The Ten Worst Purveyors of Antisemitism Worldwide, #6: The Jobbik Party
Fascist “spirits” alive and well in today’s Hungary.
October 27, 2013 - 8:00 am
Jobbik was founded in 2003. Its “military wing,” the Hungarian Guard, known for its black uniforms and fascist insignia, was banned in 2009. Yet its members still turn out at Jobbik demonstrations, under the noses of the police, and Jobbik members themselves wear fascist getups at such events.
Unlike most European far-right movements, Jobbik’s targets do not include immigrants, of whom there are few in the country. Instead its villains are Roma—there are about 700,000 in Hungary; and Jews, for whom population estimates range from 50,000 to 100,000 or about .5 percent of the total population.
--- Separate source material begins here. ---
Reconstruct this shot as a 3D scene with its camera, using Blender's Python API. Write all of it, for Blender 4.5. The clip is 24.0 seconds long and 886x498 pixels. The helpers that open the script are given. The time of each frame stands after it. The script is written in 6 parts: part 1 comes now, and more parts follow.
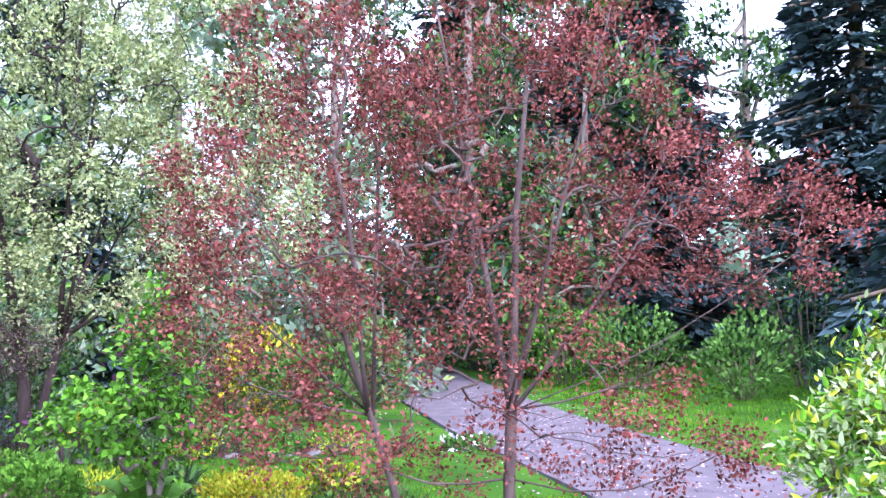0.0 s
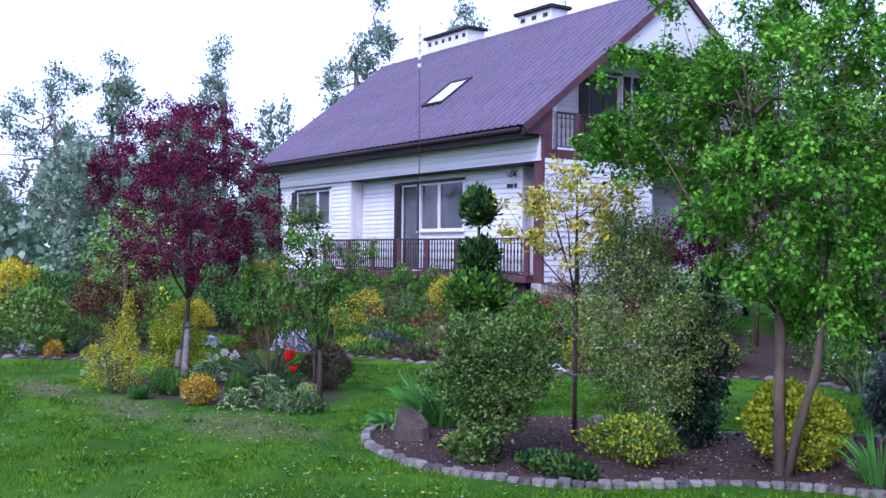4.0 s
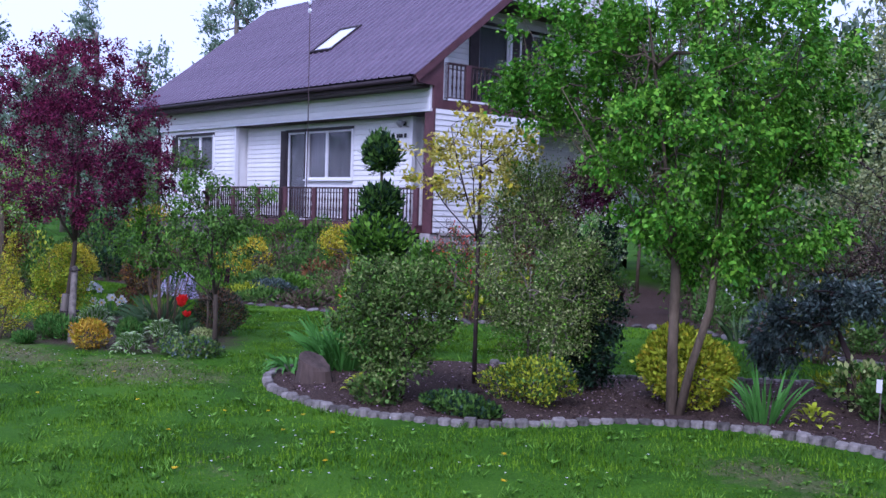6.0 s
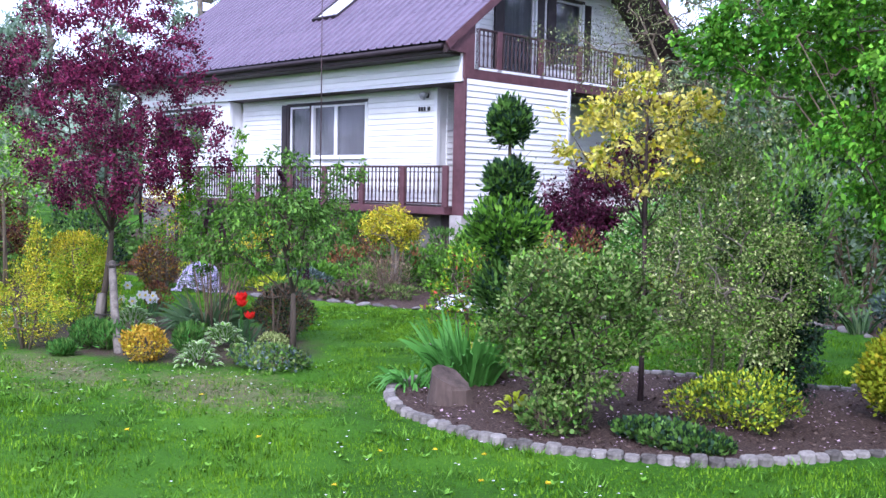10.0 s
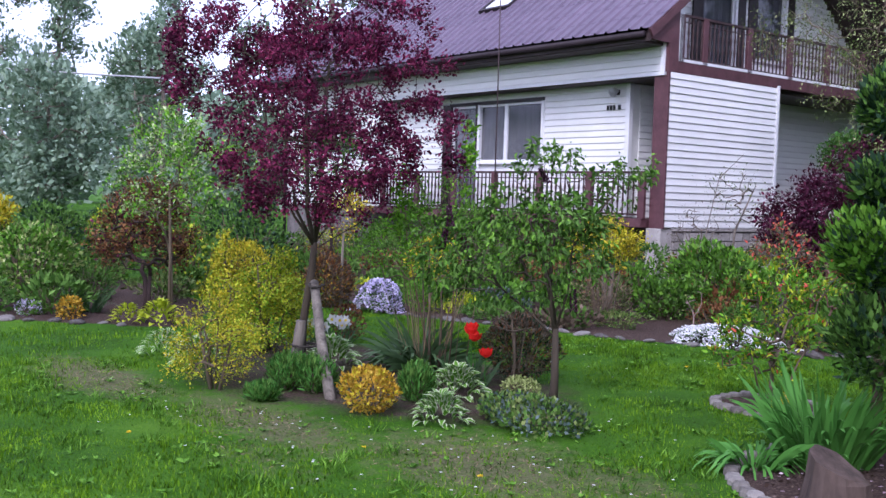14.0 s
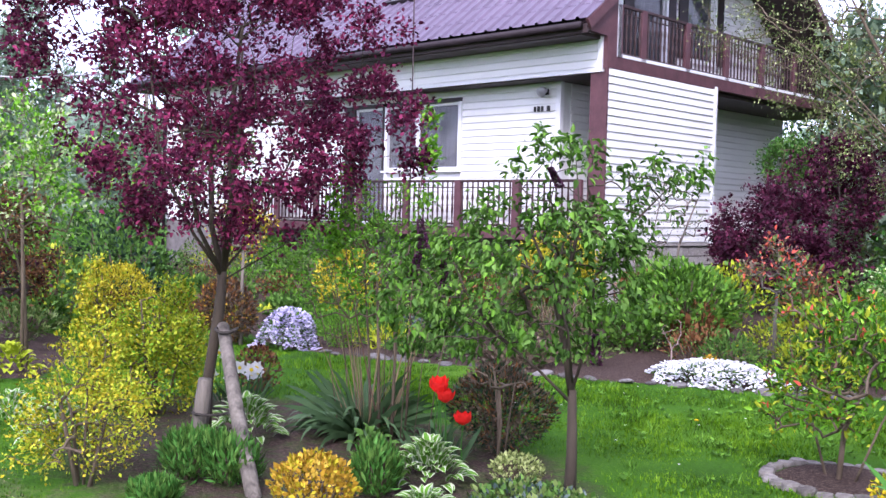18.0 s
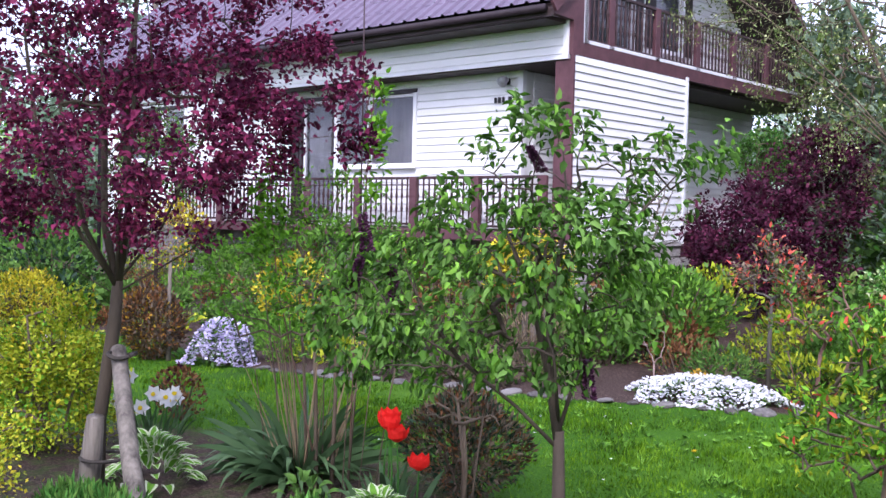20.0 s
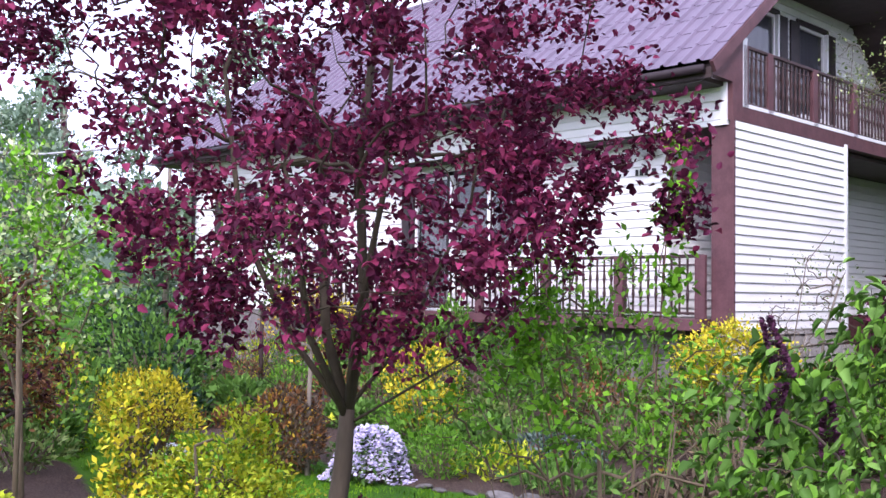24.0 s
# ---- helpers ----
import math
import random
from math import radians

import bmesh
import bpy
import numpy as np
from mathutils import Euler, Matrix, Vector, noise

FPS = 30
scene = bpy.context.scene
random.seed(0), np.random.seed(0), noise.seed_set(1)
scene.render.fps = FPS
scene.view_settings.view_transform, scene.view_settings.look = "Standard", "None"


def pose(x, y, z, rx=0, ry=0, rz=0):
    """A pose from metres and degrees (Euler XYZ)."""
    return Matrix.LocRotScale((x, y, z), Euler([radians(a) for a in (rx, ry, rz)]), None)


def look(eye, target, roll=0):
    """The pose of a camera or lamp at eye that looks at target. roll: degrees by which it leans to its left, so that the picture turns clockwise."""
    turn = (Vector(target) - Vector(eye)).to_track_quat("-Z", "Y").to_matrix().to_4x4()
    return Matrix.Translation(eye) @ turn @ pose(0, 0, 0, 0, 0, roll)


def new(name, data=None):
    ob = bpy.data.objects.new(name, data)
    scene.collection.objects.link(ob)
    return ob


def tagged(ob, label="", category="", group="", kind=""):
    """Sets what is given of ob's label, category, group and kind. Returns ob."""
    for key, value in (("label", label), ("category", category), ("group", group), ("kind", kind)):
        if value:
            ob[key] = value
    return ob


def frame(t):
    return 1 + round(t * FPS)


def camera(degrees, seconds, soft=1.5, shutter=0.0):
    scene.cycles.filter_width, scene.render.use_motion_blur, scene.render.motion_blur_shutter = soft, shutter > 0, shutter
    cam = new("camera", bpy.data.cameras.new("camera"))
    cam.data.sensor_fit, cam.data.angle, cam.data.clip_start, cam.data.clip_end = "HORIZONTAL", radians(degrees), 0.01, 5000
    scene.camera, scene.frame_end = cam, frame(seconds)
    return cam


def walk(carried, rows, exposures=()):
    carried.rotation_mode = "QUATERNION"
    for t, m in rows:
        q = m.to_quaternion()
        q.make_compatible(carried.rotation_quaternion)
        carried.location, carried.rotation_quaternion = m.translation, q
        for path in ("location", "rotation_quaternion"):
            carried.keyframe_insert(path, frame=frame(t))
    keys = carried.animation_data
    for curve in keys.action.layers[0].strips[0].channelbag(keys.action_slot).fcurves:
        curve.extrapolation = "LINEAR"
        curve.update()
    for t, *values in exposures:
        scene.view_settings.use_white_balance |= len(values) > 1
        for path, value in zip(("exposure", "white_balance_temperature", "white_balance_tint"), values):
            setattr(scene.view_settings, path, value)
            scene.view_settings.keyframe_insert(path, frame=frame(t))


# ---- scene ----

Jobbik’s anti-Roma activity is often violent, as in an August 2012 demonstration at a village in western Hungary. During that event Jobbik members “threw pieces of concrete and other missiles at Roma houses”; the police were notable for their nonintervention. Afterward vigilante groups roamed the village for nearly a month, threatening and harassing Romani residents.
As for the Jews, despite their small number in Hungary—down from close to a million before the Holocaust—Jobbik sees the country as caught in sinister Jewish intrigues and issues frequent antisemitic statements.
In April 2012, on the eve of Passover, Jobbik MP Zsolt Baráth gave a speech in parliament “commemorating” an anti-Jewish blood libel from 1882. A few days before Passover that year, a young girl named Eszter Solymosi disappeared in a Hungarian village. A group of 13 Jews, arrested on charges of murdering her to drain her blood for ritual purposes, was acquitted after a six-week trial.
Yet, reports Tablet Magazine, a memorial constructed in the girl’s honor several years ago “is a pilgrimage spot for Jobbik members and other far-right activists.”
When last May Budapest hosted an assembly of the World Jewish Congress, Jobbik rallied in protest and called it a “Jewish attempt to buy up Hungary.” Some of the demonstrators, the BBC reported, “wore the black uniform of…the Hungarian Guard.” Jobbik leader Gabor Vona proclaimed: “The Israeli conquerors, these investors, should look for another country in the world for themselves because Hungary is not for sale.”